If I can do anything to add value at this point, it might be this one minor recommendation. Blengino calculated differences in expected and actual outcomes by ballpark but (to my knowledge) did not neutralize the batted ball distribution. For example, a fly ball park factor for Yankee Stadium, which has a handful of the game’s premier sluggers, might be slightly inflated because Yankee hitters are most likely to hit the ball in the air when they pull the ball. Instead, we should compute the wOBA—xwOBA value of each batted ball type and then apply the values to a league-average, rather than park-specific, distribution of batted balls, which would then further control for hitter/pitcher quality. Still, what Blengino did is the best step I’ve seen so far.
Here are the wOBA—xwOBA differentials by venue and year for each batted ball type (in separate consecutive tables). Note that I haven’t actually calculated anything here beyond presenting what can be readily pulled from Baseball Savant. That’s a project for another day. Even in their crudest, most basic form — not yet indexed against the league average — these incredibly high-level numbers still show how different parks play up or play down specific batted ball types with some modicum of consistency. (Reminder: positive values mean actual outcomes exceed expected outcomes; negative, vice versa. Also, click column headers to sort, for ease of analysis/digestion.)
Ultimately, park factors based on wOBA—wOBA should give us a better idea of how hitters and pitchers are actually affected when moving to a new home park this offseason. Nelson Cruz gets a modest upgrade. Carlos Santana is a huge downgrade, but on the basis of line drives, not fly balls. Charlie Morton also gets a fantastic upgrade in Tampa Bay (er, St. Petersburg, technically). These two conform to our existing expectations of the ballparks in question.
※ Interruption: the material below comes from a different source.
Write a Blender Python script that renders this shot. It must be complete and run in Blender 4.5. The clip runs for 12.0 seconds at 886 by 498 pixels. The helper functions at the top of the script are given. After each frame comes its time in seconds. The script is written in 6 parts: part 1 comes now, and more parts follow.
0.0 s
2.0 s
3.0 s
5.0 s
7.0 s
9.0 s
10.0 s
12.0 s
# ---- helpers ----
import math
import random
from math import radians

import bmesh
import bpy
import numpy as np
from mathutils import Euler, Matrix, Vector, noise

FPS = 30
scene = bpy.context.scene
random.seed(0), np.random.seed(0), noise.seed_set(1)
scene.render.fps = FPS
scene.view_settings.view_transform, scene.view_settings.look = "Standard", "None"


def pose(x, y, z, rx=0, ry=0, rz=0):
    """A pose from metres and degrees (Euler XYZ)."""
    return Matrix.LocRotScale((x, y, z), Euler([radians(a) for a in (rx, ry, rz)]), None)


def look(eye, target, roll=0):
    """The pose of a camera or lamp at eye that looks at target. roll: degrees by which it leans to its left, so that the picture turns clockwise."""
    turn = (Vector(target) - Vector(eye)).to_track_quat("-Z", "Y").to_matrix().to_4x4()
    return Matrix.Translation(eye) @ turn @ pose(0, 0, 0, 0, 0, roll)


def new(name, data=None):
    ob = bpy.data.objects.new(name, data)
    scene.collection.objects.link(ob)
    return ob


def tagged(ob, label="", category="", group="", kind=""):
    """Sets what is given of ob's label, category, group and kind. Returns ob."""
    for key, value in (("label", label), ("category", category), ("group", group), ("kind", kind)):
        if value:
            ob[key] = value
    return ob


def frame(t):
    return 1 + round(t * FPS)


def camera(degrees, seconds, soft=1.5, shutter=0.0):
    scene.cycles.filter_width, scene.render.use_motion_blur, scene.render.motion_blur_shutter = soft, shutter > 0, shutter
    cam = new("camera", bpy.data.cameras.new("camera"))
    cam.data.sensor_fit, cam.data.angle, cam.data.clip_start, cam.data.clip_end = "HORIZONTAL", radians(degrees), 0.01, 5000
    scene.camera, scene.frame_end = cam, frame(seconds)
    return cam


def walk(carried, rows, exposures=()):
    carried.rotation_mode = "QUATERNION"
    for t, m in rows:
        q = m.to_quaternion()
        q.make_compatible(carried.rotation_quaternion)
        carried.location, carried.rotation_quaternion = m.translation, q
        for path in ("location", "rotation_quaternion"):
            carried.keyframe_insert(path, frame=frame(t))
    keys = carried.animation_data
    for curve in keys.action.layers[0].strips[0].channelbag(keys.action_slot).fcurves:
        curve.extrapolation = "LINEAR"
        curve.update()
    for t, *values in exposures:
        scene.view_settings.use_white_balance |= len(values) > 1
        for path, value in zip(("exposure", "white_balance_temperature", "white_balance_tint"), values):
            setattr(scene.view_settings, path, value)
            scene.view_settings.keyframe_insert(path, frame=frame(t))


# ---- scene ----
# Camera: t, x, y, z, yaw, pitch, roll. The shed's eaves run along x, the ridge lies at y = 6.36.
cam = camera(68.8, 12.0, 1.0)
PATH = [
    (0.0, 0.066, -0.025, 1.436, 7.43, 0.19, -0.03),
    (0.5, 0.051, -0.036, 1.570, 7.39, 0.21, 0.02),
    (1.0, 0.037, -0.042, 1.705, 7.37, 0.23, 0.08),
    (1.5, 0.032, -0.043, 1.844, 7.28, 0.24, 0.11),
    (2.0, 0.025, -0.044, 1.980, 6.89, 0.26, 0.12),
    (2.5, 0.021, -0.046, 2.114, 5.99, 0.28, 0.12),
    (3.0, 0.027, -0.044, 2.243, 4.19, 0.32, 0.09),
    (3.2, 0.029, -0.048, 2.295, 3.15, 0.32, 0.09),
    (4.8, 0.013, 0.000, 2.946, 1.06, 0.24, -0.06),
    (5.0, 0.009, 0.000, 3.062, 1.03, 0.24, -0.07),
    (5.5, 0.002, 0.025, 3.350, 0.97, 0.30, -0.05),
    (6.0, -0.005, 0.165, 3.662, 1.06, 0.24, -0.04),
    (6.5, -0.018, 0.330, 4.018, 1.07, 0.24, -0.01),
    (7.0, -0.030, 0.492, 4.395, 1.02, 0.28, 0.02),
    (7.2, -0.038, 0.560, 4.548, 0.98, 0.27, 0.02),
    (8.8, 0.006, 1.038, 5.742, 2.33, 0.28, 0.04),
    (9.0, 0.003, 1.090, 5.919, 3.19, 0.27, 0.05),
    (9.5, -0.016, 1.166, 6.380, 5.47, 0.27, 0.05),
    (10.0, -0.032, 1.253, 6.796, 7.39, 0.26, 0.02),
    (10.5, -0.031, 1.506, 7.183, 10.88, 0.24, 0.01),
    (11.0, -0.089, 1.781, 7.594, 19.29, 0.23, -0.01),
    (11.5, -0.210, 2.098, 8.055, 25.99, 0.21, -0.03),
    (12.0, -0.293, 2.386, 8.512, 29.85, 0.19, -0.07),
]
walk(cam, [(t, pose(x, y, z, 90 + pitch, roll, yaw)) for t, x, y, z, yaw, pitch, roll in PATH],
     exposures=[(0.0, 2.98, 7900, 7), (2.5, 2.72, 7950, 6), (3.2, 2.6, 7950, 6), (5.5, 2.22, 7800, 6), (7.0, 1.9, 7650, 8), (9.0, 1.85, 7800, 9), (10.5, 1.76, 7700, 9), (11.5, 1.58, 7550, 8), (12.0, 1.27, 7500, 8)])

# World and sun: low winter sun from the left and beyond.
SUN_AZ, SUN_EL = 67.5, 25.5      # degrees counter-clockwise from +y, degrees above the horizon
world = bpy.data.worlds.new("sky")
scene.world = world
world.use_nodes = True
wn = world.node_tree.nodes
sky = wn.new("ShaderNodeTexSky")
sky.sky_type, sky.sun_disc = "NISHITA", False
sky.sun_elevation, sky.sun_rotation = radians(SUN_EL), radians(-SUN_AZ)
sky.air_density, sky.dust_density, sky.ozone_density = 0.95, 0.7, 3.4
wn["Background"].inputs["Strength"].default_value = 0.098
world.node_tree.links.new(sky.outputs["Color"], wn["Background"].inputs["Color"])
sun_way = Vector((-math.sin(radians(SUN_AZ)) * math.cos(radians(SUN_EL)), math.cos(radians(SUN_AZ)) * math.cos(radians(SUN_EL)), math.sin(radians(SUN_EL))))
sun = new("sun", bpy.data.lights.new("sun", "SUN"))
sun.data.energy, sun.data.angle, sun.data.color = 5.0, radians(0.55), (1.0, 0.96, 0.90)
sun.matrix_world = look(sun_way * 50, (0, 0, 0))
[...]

Conversely, Anibal Sanchez‘s new home in Washington is decidedly worse than his previous home in Atlanta, as is Matt Shoemaker’s new home in Toronto, even though ESPN pegs both moves as nearly neutral per 2018 park factors.
On Measuring Defensive Value, Briefly
Ground ball efficacy by ballpark is all over the place. There are two, and probably only two, factors at play here: lateral launch angle variance (i.e., pull vs. center vs. oppo), which I imagine is mostly luck-based; and infielder defensive skill, which is skill-based (but, in terms of difficulty of opportunities, subject to the variance of the aforementioned lateral launch angle).
In 2018, the Athletics posted the best single-season wOBA-xwOBA on ground balls (-0.036) since the start of 2015. Meanwhile, the Yankees generated their worst ground ball wOBA-xwOBA (+0.019) in the same four-year span. Matt Chapman and Miguel Andujar were, almost universally, considered the best and worst defensive third basemen, respectively.
In sum, I think there’s validity to using wOBA-xwOBA to measure defensive aptitude among infielders, but I don’t have granular-enough data or analysis to make any quantitatively-defensible assertions yet.